We've been here before in expecting special favours from the Germans, and the EU. We were supposed to be 'exemplary Europeans' enjoying best pupil in class status for exiting the bailout, but we got nothing.
And we weren't allowed to burn the unsecured bondholders in Anglo Irish Bank when we took a hit for the European banking system.
So much for Germany being our friend, or indeed, of Enda having a special relationship with Merkel. But then didn't Merkel and former French President Nicolas Sarkozy (the famous old 'Merkozy' axis of the EU) try to get Enda into a corner and force Ireland to surrender its gold-plated 12.5pc corporate tax rate, as a condition of the EU bailout.
And so much for German payback for when we supported them on German reunification in 1990, well in advance of the UK and French who wanted a go-slow. That was another special case, surely of a divided country - and a tricky EU context.
In reality, the Northern Ireland peace process is actually a great US foreign policy achievement, right through from the Clintons to George W Bush and peace envoys like Gary Hart and Richard Haass. A corresponding conspicuous involvement from the EU has been absent, apart from throwing money at it in regional funding.

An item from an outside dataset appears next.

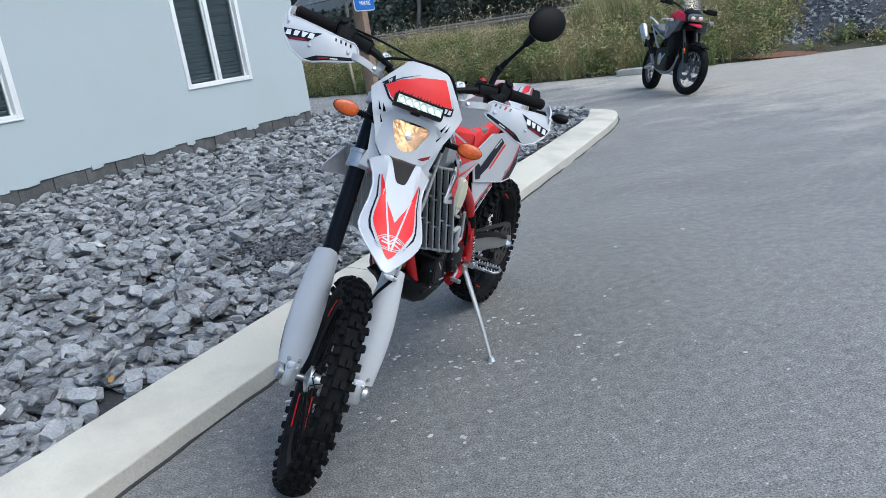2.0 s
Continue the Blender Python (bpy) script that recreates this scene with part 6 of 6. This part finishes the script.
def blob(rings, n=20, p=0.7):
    """Loft of rounded sections: x, half width, bottom, top."""
    return loft([[(x + sl * math.sin(a), w * math.copysign(abs(math.cos(a)) ** p, math.cos(a)), (z0 + z1) / 2 + (z1 - z0) / 2 * math.copysign(abs(math.sin(a)) ** p, math.sin(a))) for a in [2 * math.pi * j / n for j in range(n)]] for x, w, z0, z1, sl in rings])


tb("tank", blob([(1.30, 0.11, 0.96, 1.12, 0), (1.20, 0.20, 0.86, 1.17, 0), (1.05, 0.21, 0.82, 1.17, 0), (0.90, 0.17, 0.80, 1.09, 0), (0.78, 0.10, 0.84, 0.98, 0)]), M_TRED, "red painted tank cover")
for s in (-1, 1):
    tb("side_fairing", loft([[(x, s * y, z) for x, y, z in ring] for ring in ([(1.40, 0.10, 1.00), (1.20, 0.13, 0.96), (1.0, 0.14, 0.92), (0.98, 0.13, 0.88), (1.15, 0.13, 0.80), (1.28, 0.12, 0.86)], [(1.46, 0.19, 1.00), (1.22, 0.27, 1.00), (0.96, 0.22, 0.95), (0.94, 0.20, 0.88), (1.14, 0.24, 0.77), (1.36, 0.23, 0.87)], [(1.43, 0.20, 0.985), (1.22, 0.285, 0.98), (0.98, 0.235, 0.93), (0.96, 0.22, 0.89), (1.14, 0.255, 0.79), (1.34, 0.245, 0.885)])]), M_TGREY, "grey side fairing")
    tb("nose_panel", loft([[(x, s * y, z) for x, y, z in ring] for ring in ([(1.50, 0.03, 0.98), (1.40, 0.05, 1.09), (1.22, 0.10, 1.14), (1.25, 0.14, 1.02)], [(1.50, 0.09, 0.99), (1.41, 0.13, 1.09), (1.23, 0.17, 1.13), (1.26, 0.20, 1.02)], [(1.485, 0.10, 0.99), (1.40, 0.14, 1.08), (1.24, 0.18, 1.12), (1.27, 0.21, 1.02)])]), M_TRED, "red nose panel")
    tb("radiator_cover", blob([(1.30, 0.06, 0.62, 0.94, 0), (1.20, 0.085, 0.50, 0.92, 0), (1.06, 0.07, 0.50, 0.90, 0)]).moved(Matrix.Translation((0, s * 0.125, 0))), M_BLACK, "black radiator cover")
    tb("hand_protector", box(0.05, 0.16, 0.075, 0.02, Matrix.Translation((1.21, s * 0.37, 1.20)) @ pose(0, 0, 0, 0, 0, -20 * s)), M_BLACK, "black hand protector", front=True)
    tb("grip", tube([(1.14, s * 0.28, 1.20), (1.10, s * 0.43, 1.195)], 0.018, 12), M_GRIP, front=True)
    ind = tb("indicator_stalk", tube([(1.32, s * 0.18, 1.00), (1.33, s * 0.27, 1.0)], 0.008, 8), M_BLACK)
    tb("indicator_lens", blob([(1.36, 0.02, 0.985, 1.015, 0), (1.34, 0.04, 0.975, 1.025, 0), (1.32, 0.03, 0.98, 1.02, 0)]).moved(Matrix.Translation((0, s * 0.29, 0))), M_GREY, "pale clear indicator", parent=ind)
    tb("frame_rail", tube([(1.20, s * 0.06, 1.0), (1.0, s * 0.12, 0.80), (0.70, s * 0.13, 0.70), (0.60, s * 0.12, 0.45)], 0.024, 12, 4), M_BLACK, "black frame rail")
    tb("subframe", tube([(0.74, s * 0.11, 0.74), (0.40, s * 0.11, 0.84), (-0.02, s * 0.10, 0.98)], 0.014, 10, 4), M_ALU, "silver subframe tube")
    tb("subframe", tube([(0.66, s * 0.12, 0.52), (0.42, s * 0.13, 0.70), (0.10, s * 0.11, 0.92)], 0.013, 10, 4), M_ALU)
    tb("grab_rail", tube([(0.32, s * 0.12, 0.98), (0.18, s * 0.15, 1.05), (-0.02, s * 0.14, 1.09), (-0.16, s * 0.09, 1.08)], 0.013, 10, 5), M_SIGNWHITE, "pale grab rail")
    tb("footpeg", box(0.03, 0.11, 0.022, 0.006, Matrix.Translation((0.58, s * 0.21, 0.38))), M_ALU)
    tb("swingarm", tube([(0.62, s * 0.09, 0.45), (0.30, s * 0.11, 0.38), (-0.02, s * 0.11, 0.325)], [0.04, 0.035, 0.026], 12, 3), M_ALU, "silver swingarm")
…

And here's the further proof of this hands-off attitude, with the German Chancellor's slap-down of our special situation.
Does Merkel, and the EU, even get it, or get the North and how fragile it is?
Well, now is the chance for the EU to show the same seriousness that the US has and see it as a special case and take the same chances for enduring peace.
It is payback time surely, and if the EU won't take heed we may have to pursue our own path, including with the non-UK itself.